Public Not Ready for Major Health Care Changes

Memo to health care reformers: Success will depend upon public acceptance of big changes, and Americans just aren't there yet.
 
 
Drew Altman
Henry J. Kaiser Family Foundation
Drew Altman is president and chief executive officer of the Henry J. Kaiser Family Foundation, a nonprofit foundation that develops and conducts its own research and communications programs, often in partnership with outside organizations. It is one of the nation's largest private foundations devoted to health and health care issues. The foundation is not associated with Kaiser Permanente or Kaiser Industries

Policy debates are almost always about different ways of achieving similar results -- and which approach has the best odds of succeeding. They rarely take into account the changes in thinking and habits that people will have to make to accommodate those changes. Nowhere else is this more true than the debate in health care reform, where all the various proposals are being sold to the public on the promise of cheaper, more widely available health insurance.

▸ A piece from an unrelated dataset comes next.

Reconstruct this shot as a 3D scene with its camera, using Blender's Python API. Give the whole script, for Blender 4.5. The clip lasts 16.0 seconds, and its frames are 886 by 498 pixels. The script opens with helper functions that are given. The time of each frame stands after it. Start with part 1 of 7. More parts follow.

Little emphasis is put on what achieving those goals will mean in terms of changing how people obtain that insurance.

That's a huge mistake, one that could ultimately prove fatal to health care reform efforts yet again, warns Drew Altman, president of the Henry J. Kaiser Family Foundation, one of the nation's most prominent health policy think tanks. He says Americans simply aren't prepared to move away from the employer-based system. How does he know? The Kaiser Foundation did what few politicians have done so far -- ask. A Kaiser Foundation poll shows that by huge margins most Americans believe buying policies on their own will make getting health insurance more difficult for them in a variety of ways.

Altman says that doesn't mean reform policies that would move away from an employer-based system are doomed. Rather, the poll shows illustrates "some initial nervousness people have about purchasing health insurance on their own," he writes. "And this unease -- which opponents will undoubtedly exploit -- is a challenge for proposals .. that would abruptly switch from employment-based insurance."